◆ **Exercise details**:
Please repeat all of the listing exactly.

··· Dataset content

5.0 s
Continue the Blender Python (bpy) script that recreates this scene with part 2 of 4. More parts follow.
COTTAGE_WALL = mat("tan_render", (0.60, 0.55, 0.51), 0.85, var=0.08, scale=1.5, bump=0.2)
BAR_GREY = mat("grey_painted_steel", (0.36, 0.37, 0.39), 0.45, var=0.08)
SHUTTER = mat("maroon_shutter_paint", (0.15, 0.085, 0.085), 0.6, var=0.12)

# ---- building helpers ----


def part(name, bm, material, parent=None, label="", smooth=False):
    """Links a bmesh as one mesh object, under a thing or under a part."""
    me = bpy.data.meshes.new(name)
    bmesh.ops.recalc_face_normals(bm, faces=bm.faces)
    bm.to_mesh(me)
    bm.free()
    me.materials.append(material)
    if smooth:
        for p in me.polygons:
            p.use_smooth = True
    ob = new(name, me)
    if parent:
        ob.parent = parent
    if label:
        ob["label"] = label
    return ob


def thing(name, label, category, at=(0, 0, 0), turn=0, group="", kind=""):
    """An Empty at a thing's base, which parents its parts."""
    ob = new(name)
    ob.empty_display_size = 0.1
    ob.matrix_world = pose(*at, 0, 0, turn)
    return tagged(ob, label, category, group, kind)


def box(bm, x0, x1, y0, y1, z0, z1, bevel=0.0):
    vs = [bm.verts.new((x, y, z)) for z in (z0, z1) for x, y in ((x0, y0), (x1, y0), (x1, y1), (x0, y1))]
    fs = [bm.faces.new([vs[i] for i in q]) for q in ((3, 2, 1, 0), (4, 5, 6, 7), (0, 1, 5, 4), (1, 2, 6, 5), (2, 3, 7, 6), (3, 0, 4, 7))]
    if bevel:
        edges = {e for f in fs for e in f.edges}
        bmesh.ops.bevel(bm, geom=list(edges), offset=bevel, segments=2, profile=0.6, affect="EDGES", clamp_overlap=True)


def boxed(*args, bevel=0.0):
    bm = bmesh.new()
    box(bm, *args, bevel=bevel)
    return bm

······

◆ **Correct answer**:
5.0 s
Continue the Blender Python (bpy) script that recreates this scene with part 2 of 4. More parts follow.
COTTAGE_WALL = mat("tan_render", (0.60, 0.55, 0.51), 0.85, var=0.08, scale=1.5, bump=0.2)
BAR_GREY = mat("grey_painted_steel", (0.36, 0.37, 0.39), 0.45, var=0.08)
SHUTTER = mat("maroon_shutter_paint", (0.15, 0.085, 0.085), 0.6, var=0.12)

# ---- building helpers ----


def part(name, bm, material, parent=None, label="", smooth=False):
    """Links a bmesh as one mesh object, under a thing or under a part."""
    me = bpy.data.meshes.new(name)
    bmesh.ops.recalc_face_normals(bm, faces=bm.faces)
    bm.to_mesh(me)
    bm.free()
    me.materials.append(material)
    if smooth:
        for p in me.polygons:
            p.use_smooth = True
    ob = new(name, me)
    if parent:
        ob.parent = parent
    if label:
        ob["label"] = label
    return ob


def thing(name, label, category, at=(0, 0, 0), turn=0, group="", kind=""):
    """An Empty at a thing's base, which parents its parts."""
    ob = new(name)
    ob.empty_display_size = 0.1
    ob.matrix_world = pose(*at, 0, 0, turn)
    return tagged(ob, label, category, group, kind)


def box(bm, x0, x1, y0, y1, z0, z1, bevel=0.0):
    vs = [bm.verts.new((x, y, z)) for z in (z0, z1) for x, y in ((x0, y0), (x1, y0), (x1, y1), (x0, y1))]
    fs = [bm.faces.new([vs[i] for i in q]) for q in ((3, 2, 1, 0), (4, 5, 6, 7), (0, 1, 5, 4), (1, 2, 6, 5), (2, 3, 7, 6), (3, 0, 4, 7))]
    if bevel:
        edges = {e for f in fs for e in f.edges}
        bmesh.ops.bevel(bm, geom=list(edges), offset=bevel, segments=2, profile=0.6, affect="EDGES", clamp_overlap=True)


def boxed(*args, bevel=0.0):
    bm = bmesh.new()
    box(bm, *args, bevel=bevel)
    return bm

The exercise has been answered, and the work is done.